▶ **GOAL OF THE EXERCISE**:
Using the listing below, select the lines with the word "that" and copy them.

▶ **DATA FOR THIS TASK**:
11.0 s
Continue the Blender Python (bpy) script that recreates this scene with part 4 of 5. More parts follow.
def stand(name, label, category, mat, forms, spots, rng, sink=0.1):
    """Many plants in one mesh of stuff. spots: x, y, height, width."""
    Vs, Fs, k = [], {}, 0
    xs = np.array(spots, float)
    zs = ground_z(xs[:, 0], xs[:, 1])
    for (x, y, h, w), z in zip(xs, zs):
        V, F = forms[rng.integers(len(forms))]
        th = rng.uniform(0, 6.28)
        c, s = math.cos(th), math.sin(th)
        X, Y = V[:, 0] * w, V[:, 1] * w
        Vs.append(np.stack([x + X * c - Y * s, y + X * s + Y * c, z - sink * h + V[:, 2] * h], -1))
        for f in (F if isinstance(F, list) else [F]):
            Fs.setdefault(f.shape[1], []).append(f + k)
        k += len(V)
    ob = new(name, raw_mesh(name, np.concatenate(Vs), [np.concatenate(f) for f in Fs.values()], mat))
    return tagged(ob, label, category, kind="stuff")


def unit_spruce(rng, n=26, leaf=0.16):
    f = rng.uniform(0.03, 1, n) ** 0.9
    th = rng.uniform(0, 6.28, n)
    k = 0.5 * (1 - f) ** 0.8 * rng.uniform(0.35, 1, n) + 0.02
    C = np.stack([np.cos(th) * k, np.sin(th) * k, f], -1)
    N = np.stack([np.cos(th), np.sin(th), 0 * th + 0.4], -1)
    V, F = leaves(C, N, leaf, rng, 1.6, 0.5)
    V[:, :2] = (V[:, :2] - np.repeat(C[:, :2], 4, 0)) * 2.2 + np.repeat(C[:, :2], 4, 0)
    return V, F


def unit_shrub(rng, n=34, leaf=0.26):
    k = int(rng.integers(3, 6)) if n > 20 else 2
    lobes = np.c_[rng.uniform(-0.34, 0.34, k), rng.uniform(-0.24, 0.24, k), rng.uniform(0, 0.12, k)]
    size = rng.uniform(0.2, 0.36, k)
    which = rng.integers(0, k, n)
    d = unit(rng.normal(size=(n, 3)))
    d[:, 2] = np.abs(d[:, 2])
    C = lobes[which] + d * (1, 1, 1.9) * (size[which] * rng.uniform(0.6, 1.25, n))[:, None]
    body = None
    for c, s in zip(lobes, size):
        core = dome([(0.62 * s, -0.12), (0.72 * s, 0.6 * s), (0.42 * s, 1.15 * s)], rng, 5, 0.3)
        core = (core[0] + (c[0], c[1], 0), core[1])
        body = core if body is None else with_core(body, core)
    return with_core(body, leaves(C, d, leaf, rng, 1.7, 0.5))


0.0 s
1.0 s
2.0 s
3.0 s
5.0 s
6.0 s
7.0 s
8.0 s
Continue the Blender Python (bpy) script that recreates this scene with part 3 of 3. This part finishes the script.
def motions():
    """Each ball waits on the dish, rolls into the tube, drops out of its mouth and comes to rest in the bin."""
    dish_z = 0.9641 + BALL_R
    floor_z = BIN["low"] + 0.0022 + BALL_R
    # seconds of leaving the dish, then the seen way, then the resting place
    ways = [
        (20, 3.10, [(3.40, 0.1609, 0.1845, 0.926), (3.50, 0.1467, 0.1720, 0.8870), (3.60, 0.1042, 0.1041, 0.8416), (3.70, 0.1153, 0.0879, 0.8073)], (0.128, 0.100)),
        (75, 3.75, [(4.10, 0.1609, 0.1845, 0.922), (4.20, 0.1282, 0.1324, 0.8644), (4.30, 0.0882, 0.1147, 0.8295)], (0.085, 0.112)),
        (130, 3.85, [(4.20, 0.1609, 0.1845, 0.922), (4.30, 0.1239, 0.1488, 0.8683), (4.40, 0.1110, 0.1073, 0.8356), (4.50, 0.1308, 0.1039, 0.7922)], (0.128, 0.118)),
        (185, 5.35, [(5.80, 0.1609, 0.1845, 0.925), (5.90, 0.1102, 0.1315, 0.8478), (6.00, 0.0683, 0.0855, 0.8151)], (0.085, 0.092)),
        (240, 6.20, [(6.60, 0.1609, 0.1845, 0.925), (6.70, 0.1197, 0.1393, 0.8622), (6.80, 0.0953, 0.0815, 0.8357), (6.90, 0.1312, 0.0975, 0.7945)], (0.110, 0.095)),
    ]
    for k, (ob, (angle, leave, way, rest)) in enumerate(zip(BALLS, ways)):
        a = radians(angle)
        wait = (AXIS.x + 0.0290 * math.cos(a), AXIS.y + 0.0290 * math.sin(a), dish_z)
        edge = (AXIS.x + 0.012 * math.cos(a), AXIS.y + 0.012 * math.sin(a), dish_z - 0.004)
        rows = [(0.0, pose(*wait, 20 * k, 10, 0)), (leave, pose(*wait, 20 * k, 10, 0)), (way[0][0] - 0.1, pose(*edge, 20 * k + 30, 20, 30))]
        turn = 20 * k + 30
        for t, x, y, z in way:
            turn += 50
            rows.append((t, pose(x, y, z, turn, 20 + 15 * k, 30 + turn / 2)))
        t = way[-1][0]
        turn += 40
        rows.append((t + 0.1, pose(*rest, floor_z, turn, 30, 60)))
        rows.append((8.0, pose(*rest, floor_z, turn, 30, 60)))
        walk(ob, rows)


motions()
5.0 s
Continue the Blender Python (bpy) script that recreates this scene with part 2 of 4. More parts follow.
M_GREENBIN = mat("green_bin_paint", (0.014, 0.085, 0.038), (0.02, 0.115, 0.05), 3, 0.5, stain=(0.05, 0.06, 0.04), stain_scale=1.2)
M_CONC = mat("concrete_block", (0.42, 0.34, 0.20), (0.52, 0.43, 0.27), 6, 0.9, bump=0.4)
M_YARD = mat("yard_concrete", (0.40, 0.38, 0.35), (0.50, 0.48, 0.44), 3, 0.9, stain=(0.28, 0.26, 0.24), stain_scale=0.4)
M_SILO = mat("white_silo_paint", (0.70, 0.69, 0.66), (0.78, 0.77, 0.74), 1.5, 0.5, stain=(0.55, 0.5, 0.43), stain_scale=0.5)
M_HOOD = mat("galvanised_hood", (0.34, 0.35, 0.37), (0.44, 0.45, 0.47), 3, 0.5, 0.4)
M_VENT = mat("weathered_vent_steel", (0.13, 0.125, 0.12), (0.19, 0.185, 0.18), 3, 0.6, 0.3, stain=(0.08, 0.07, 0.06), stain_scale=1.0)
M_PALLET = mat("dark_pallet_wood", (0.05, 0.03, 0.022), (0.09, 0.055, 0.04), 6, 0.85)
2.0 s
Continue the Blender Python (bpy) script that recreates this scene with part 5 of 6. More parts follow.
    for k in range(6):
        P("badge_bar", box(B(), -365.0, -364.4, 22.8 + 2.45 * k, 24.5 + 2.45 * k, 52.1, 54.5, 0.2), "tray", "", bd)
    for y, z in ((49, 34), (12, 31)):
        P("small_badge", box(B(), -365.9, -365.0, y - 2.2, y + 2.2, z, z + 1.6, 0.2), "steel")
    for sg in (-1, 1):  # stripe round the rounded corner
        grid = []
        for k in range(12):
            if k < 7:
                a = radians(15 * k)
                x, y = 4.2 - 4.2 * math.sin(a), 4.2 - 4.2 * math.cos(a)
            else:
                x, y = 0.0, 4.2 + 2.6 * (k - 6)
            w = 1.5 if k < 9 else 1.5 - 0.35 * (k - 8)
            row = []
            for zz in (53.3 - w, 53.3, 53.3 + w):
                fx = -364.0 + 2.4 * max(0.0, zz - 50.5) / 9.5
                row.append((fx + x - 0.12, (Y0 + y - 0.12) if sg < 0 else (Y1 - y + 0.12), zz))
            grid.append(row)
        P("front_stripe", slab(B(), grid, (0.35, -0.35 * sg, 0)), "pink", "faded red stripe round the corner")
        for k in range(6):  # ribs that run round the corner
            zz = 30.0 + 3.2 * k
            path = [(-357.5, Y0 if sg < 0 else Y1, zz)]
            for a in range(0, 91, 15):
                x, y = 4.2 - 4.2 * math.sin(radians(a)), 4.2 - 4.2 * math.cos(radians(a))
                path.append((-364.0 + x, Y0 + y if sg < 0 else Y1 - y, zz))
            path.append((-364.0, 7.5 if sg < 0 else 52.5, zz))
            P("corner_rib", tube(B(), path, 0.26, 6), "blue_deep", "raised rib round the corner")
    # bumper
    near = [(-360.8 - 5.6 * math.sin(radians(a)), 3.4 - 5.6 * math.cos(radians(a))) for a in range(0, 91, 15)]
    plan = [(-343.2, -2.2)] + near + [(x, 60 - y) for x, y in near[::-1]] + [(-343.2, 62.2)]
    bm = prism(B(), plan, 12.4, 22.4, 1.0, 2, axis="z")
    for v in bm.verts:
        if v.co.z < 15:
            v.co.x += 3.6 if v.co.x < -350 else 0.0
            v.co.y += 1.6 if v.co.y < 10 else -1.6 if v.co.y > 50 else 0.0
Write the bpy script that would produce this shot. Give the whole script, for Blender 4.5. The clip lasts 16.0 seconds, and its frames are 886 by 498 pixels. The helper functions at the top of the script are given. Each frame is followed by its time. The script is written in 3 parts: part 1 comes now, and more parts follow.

▶ **IN RESPONSE**:
Continue the Blender Python (bpy) script that recreates this scene with part 4 of 5. More parts follow.
Continue the Blender Python (bpy) script that recreates this scene with part 3 of 3. This part finishes the script.
Continue the Blender Python (bpy) script that recreates this scene with part 2 of 4. More parts follow.
Continue the Blender Python (bpy) script that recreates this scene with part 5 of 6. More parts follow.
        for k in range(6):  # ribs that run round the corner
Write the bpy script that would produce this shot. Give the whole script, for Blender 4.5. The clip lasts 16.0 seconds, and its frames are 886 by 498 pixels. The helper functions at the top of the script are given. Each frame is followed by its time. The script is written in 3 parts: part 1 comes now, and more parts follow.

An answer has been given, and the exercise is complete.